Architecture Takeaways
From this data, a few things are clear:
-
MoE wins on inference hardware with large memory. When you have 128GB to play with, the question isn’t “will it fit” but “how many active parameters per forward pass.” Smaller active parameter counts = faster generation.
-
Prefill is memory bandwidth, generation is memory bandwidth. Both metrics scale with how efficiently the architecture accesses weights. Unified memory at LPDDR5x-8000 bandwidth is fast enough that even 120B models feel usable.
-
Architecture beats parameter count. LFM2-24B is faster than GPT-OSS-120B on generation and prefill. The model family matters more than the headline number.
-
Dense models are bandwidth-limited at every token. Devstral’s 13-14 tok/s isn’t a weakness of the model — it’s the inherent cost of dense transformer generation. For coding tasks where output quality matters more than speed, it’s still a valid choice.
What I’d Test Next
- Qwen3-Coder-Next (80B-A3B): 3B active parameters in an 80B MoE. If the pattern holds, this should hit 80-100 tok/s generation — Qwen’s answer to LFM2 for coding.

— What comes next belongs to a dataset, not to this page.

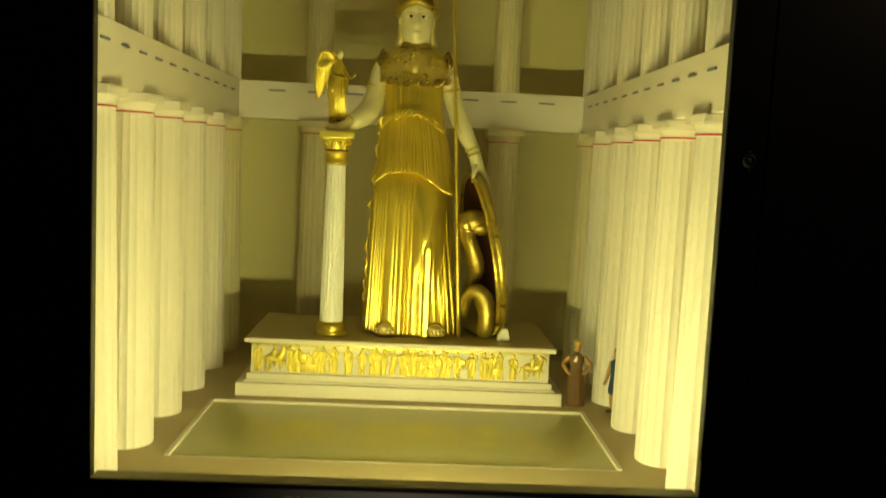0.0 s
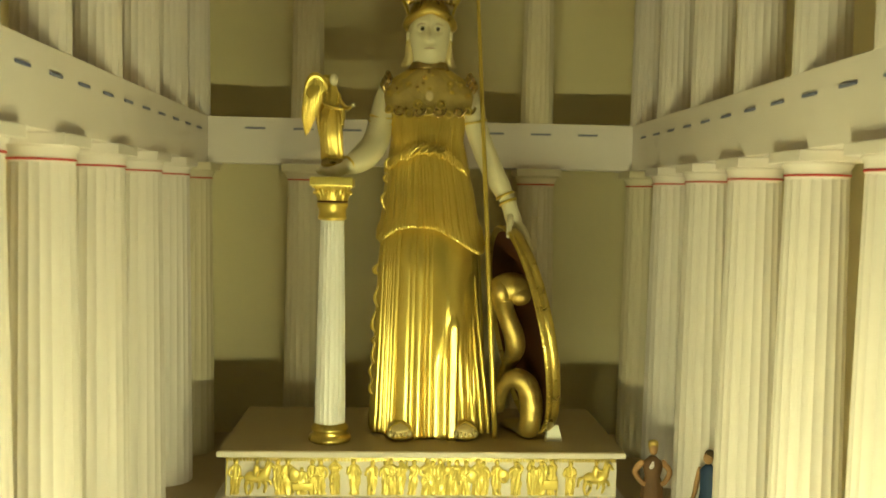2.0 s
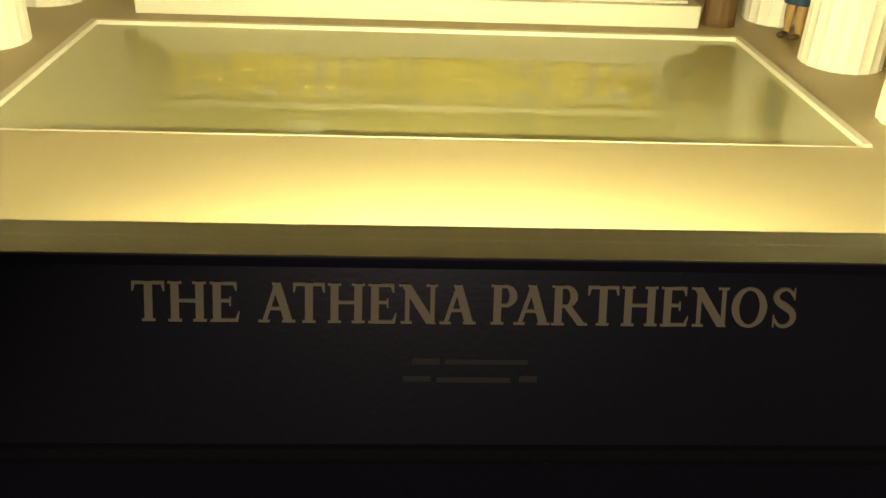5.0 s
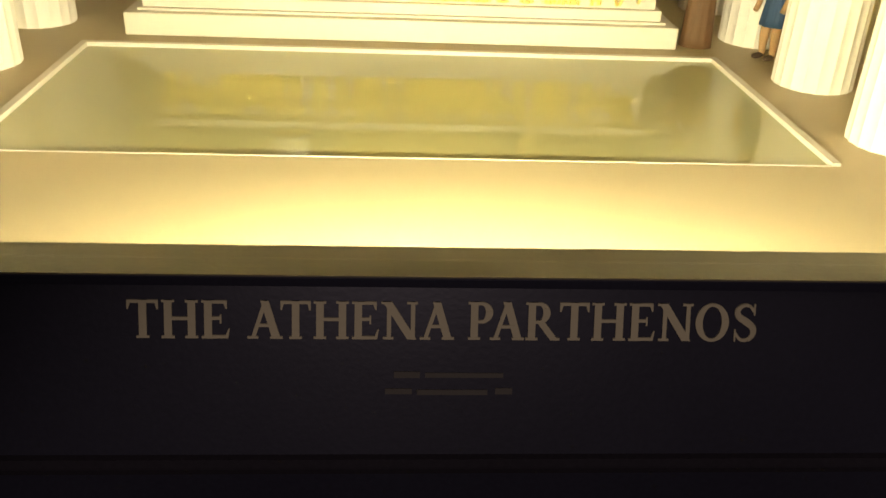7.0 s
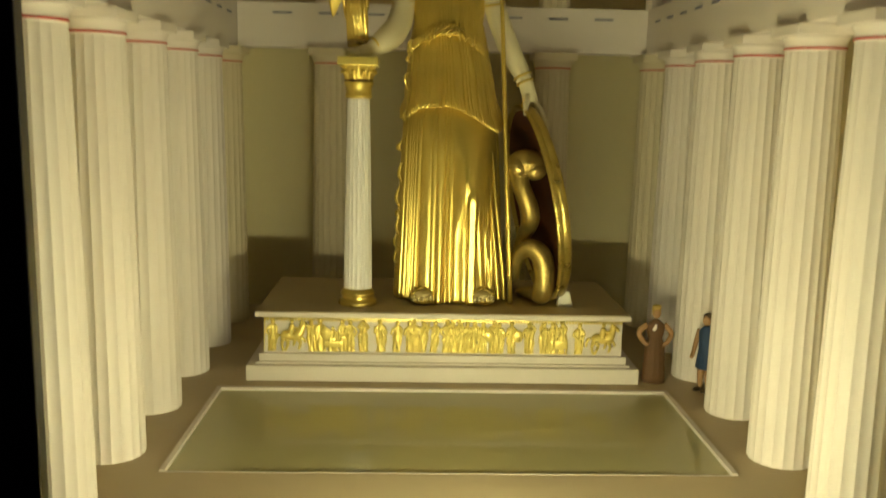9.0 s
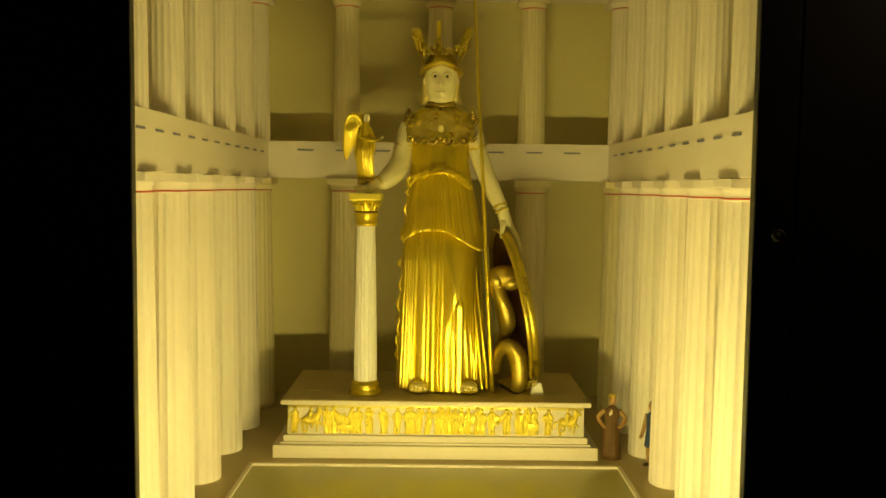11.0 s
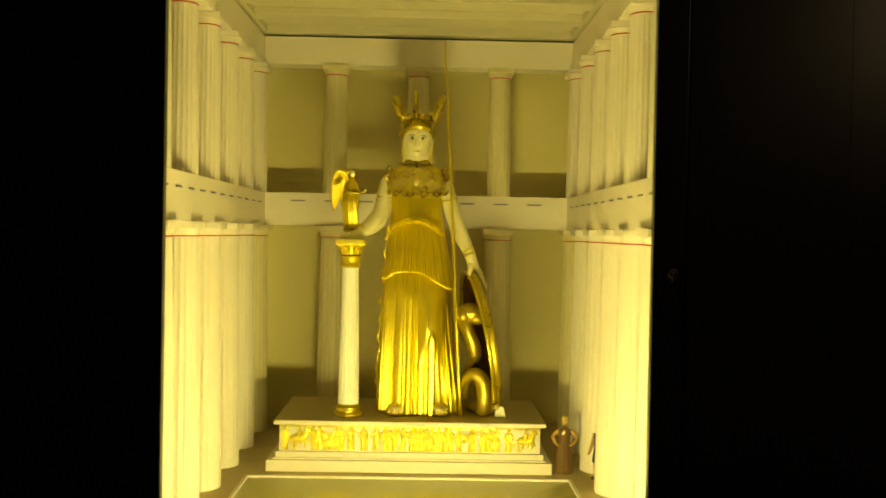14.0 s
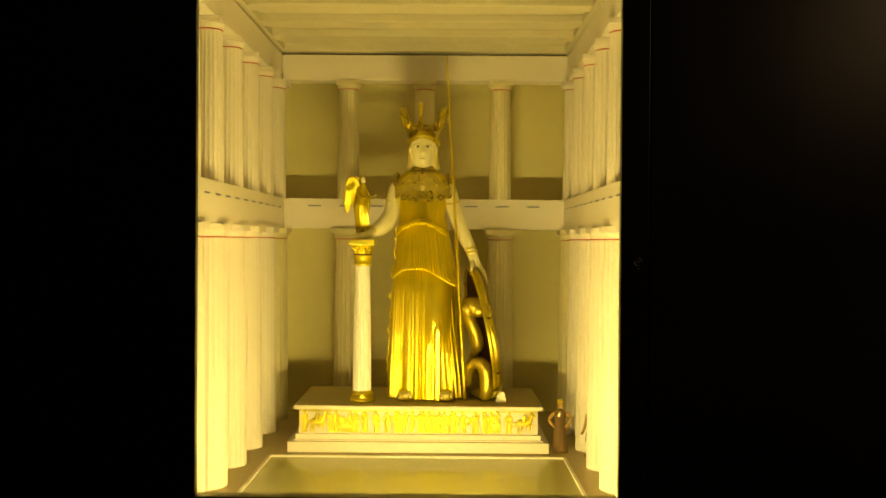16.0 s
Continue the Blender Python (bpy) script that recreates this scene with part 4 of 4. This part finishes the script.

- Qwen3.5-122B in isolation: load it fresh with a standalone server, no router overhead, to see if the 74GB model actually runs cleanly on 128GB.
- TeichAI reasoning distills: fix the model names, rerun. 14B at Q8 = 14GB, should be fast.
The raw data and model cards are in my notes. Numbers will drift slightly between runs depending on what else is loaded — treat these as ballpark figures, not silicon truth.
If you’re running similar hardware and getting different numbers, I’d be curious what you’re seeing.